The worldwide COVID-19 pandemic and the ensuing shutdown of large gatherings put a temporary end to the way we traditionally experience performance and visual art. But creative people beget creative solutions, and there is no shortage of either at Stony Brook University’s Staller Center for the Arts and Paul W. Zuccaire Gallery, the Fine Arts wing of Staller Center.
“My staff and I have been calling our patrons during this crisis to check up on them, and each and every one has told us that they very much miss coming to the theater as it is a huge part of their health,” said Alan Inkles, director of the Staller Center for the Arts. “Many have specifically mentioned their ‘mental health,’ so clearly the arts are a necessity, especially during crisis.”
To help accommodate the Staller Center community during this difficult period, the Stony Brook Film Festival, presented by Island Federal, offers a series of award-winning short films from past Festivals. The shorts will be available for free online and will be released on Tuesdays and Fridays every week through June. The first film, 2015’s Italian Miracle, will be released on May 5 at 12 pm, followed by Venice later that week (subscribe here).
The Staller Center has also created a virtual Instrument Petting Zoo designed to help children learn about new instruments and develop a basic understanding of music.
The Paul W. Zuccaire Gallery has put forth similar efforts to accommodate fans of the fine arts.
“Losing the ability to connect with an audience in person in the Zuccaire Gallery has been really tough, especially on the student artists,” said Karen Levitov, director and curator of the Zuccaire Gallery. “For the graduate students, the MFA Thesis Exhibition is their final on-campus exhibition and a chance to showcase the artwork that they’ve been creating in their studios and to have a chance to talk with people about their work, so losing that is really heartbreaking.”
Though Levitov looks forward to the day when the Zuccaire Gallery reopens, in the meantime, the Gallery has worked to offer its art and interactive programs online and connect with its audience through digital means.
To accomplish this the Gallery has posted online the MFA Thesis Exhibition; a Connect With the Artists page that gives viewers an intimate behind-the-scenes profile of the artists and their creative processes; and an interactive and educational Art at Home page that lets art fans of all ages print out a coloring book of Zuccaire artwork, curate their own art gallery and get an introduction to quilting. The Senior Show and URECA Art Exhibition was launched on May 1, and the Senior Show Slide Slam will go live on May 7.
“The transition to an online exhibition has been a challenge, given the anticipation and work done over the last few months in preparation for a physical install,” said Master of Fine Arts candidate Joseph Santarpia, one of two artists exhibiting in “PRESENCE | ABSENCE,” the MFA thesis show of 2020. “It has been equally challenging to rationalize my emotional responses to the macro impact of the pandemic and the micro effect on our thesis show.”

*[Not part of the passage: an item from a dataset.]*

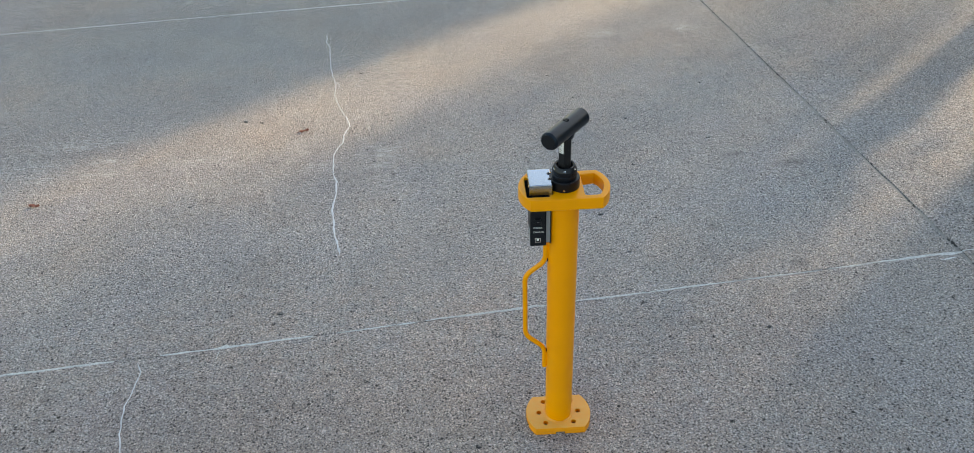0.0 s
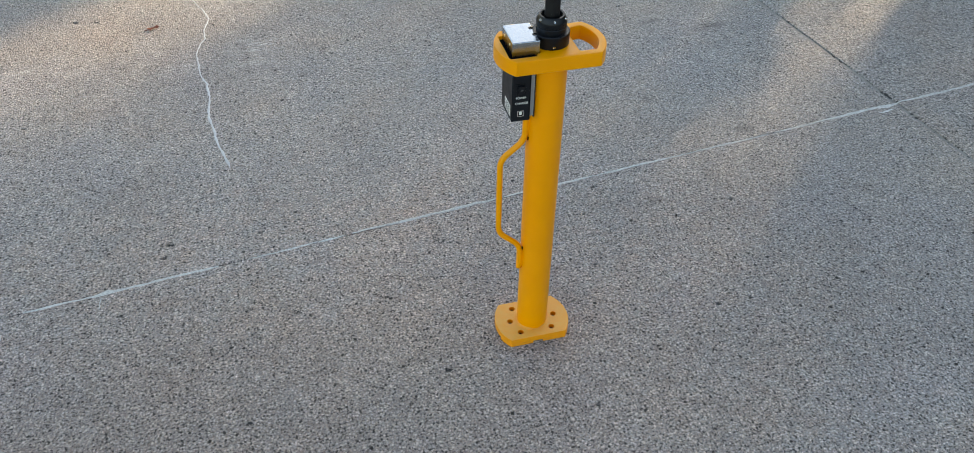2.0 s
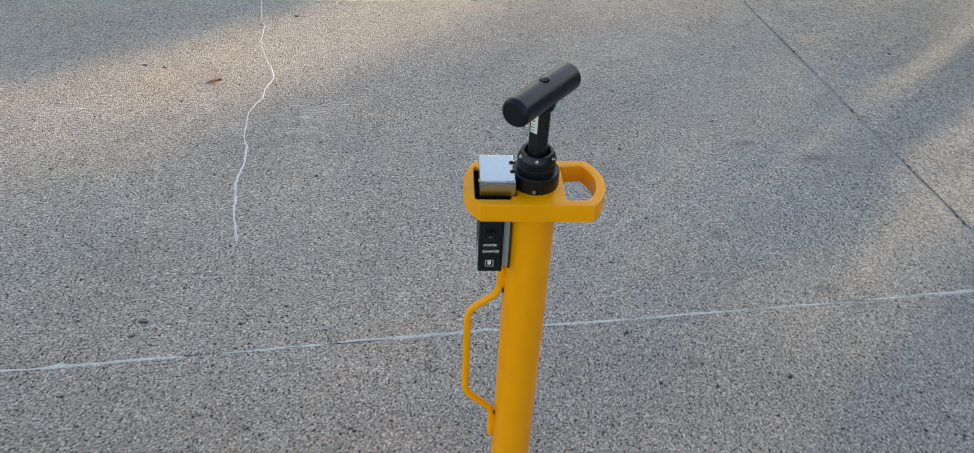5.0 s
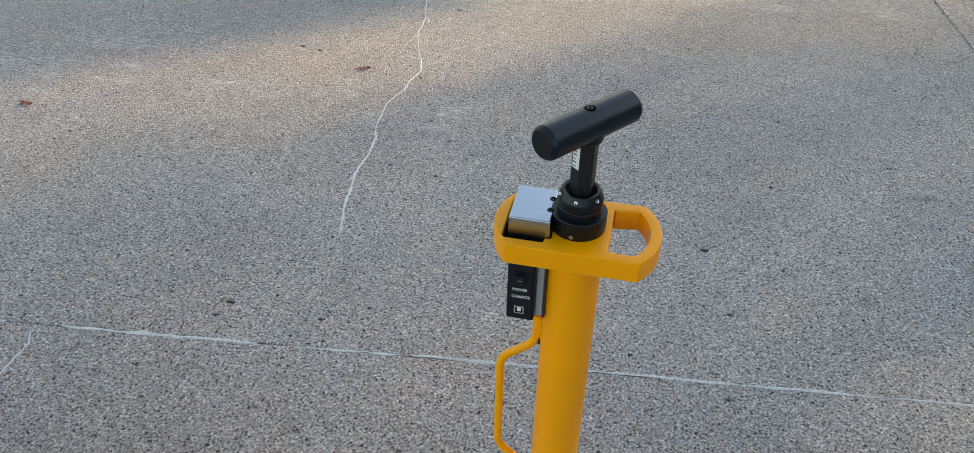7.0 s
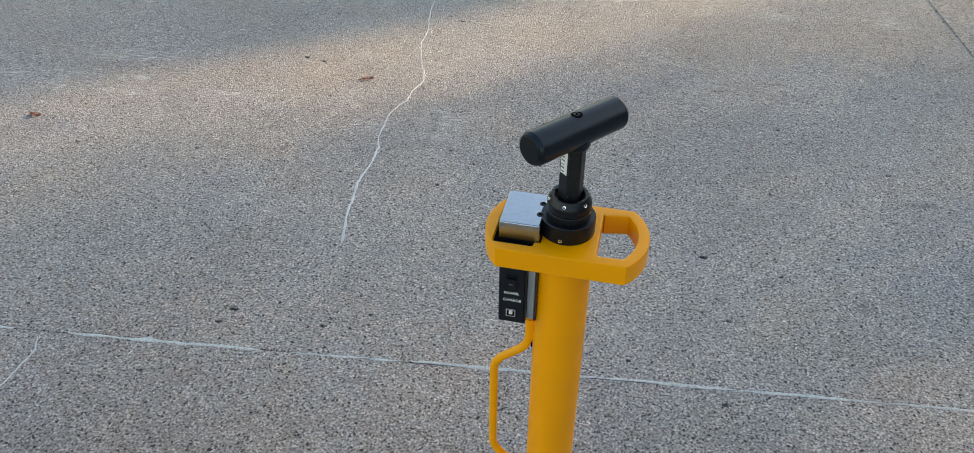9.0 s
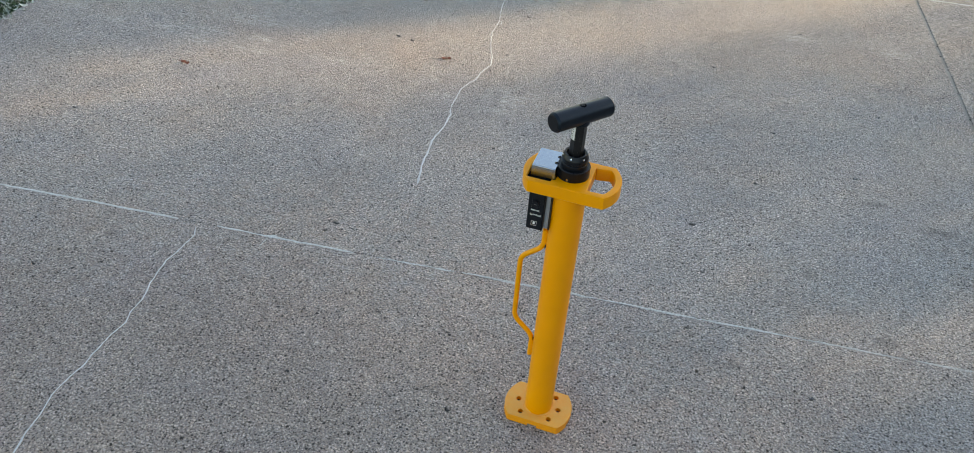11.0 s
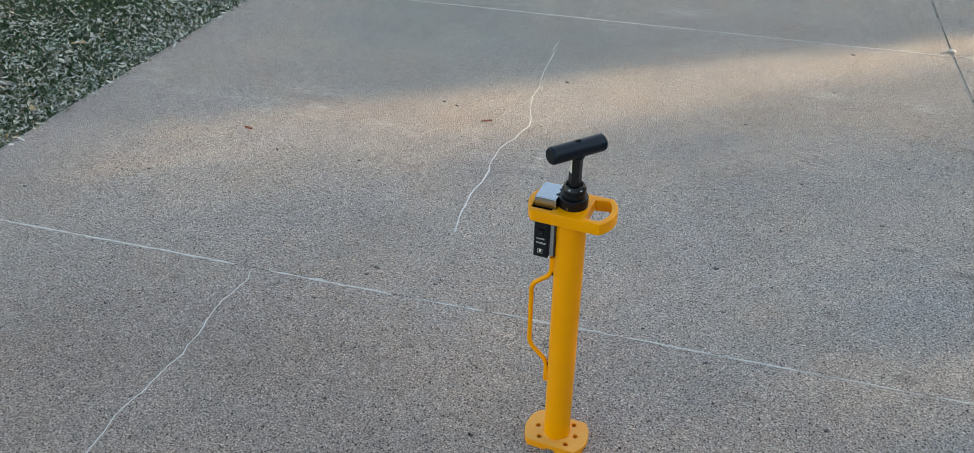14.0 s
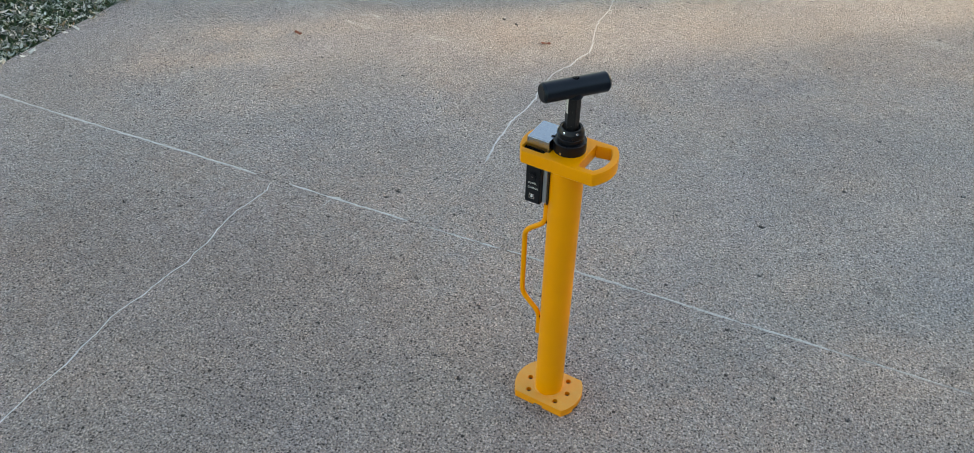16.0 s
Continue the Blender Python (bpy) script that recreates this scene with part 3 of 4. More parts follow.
# an open hairline crack near the post
bead([(0.270, 1.678), (0.270, 1.660), (0.277, 1.653), (0.280, 1.643), (0.289, 1.651), (0.298, 1.655)], 0.0034, "hairline_crack", DIRT, driveway, rise=0.0006, seed=35, wander=0.002, step=0.003, label="dark open hairline crack")

# crumbs of dirt caught in the long open joint
rnd = random.Random(5)
crumbs = bmesh.new()
for _ in range(170):
    y = rnd.uniform(0.5, 6.0)
    if noise.noise((0, y * 2.3, 1.5)) < 0.05 and rnd.random() < 0.85:
        continue
    r = rnd.uniform(0.0018, 0.0045) * (1.4 if rnd.random() < 0.05 else 1)
    bmesh.ops.create_icosphere(crumbs, subdivisions=1, radius=r, matrix=Matrix.Translation((cross_x(y) - 0.003 + rnd.gauss(0, 0.0025), y, r * 0.2 - 0.002)) @ Matrix.Diagonal((1, rnd.uniform(1, 2.4), 0.6, 1)))
part("joint_crumbs", crumbs, GRIT, driveway, "dark crumbs along the open joint")["kind"] = "stuff"

# ---- grass and fallen leaves beside the slab ----
rs = np.random.RandomState(3)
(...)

Santarpia added that the many horrific stories he’s heard about the pandemic through social media, family and friends impacts not only his art, but also his being as an artist.
“It’s difficult to acknowledge my own personal frustrations when I compare my experience to the stress- and sorrow-ridden scenarios I’m hearing about,” he said. “All this has made me question the impact of my work and the significance of my place artistically and communally.”
However, Santarpia described the opportunity to connect with an audience digitally as “beneficial and satisfying,” and hopes that audiences continue to call upon their imaginative capacities when engaging with artists digitally. The fact that his artist talk aired live over Zoom to an international audience of more than 100 people offers an early glimmer of optimism.
The Simons Center for Geometry and Physics and the C.N. Yang Institute are also testing the digital waters as a learning tool, presenting a virtual reading of the winning plays in the Science Playwriting Competition on Monday, May 11.
The competition, which is co-sponsored by the Simons Center and the Yang Institute, along with partial funding through the National Science Foundation, brings science and theater together in hopes of finding new and innovative ways of teaching, learning and thinking; explaining complex scientific concepts to the general public; and providing “out-of-the-box” inspiration to writers.
“The fact that the world has been glued to their TV’s over the past month looking for music, theater, dance and anything else they can watch in between watching hours of coronavirus news, clearly shows how important it is during a crisis,” said Inkles. “The arts lift our spirits and provide such a wonderful outlet for our children, especially during these times. We’re all working to do what we can to enable that.”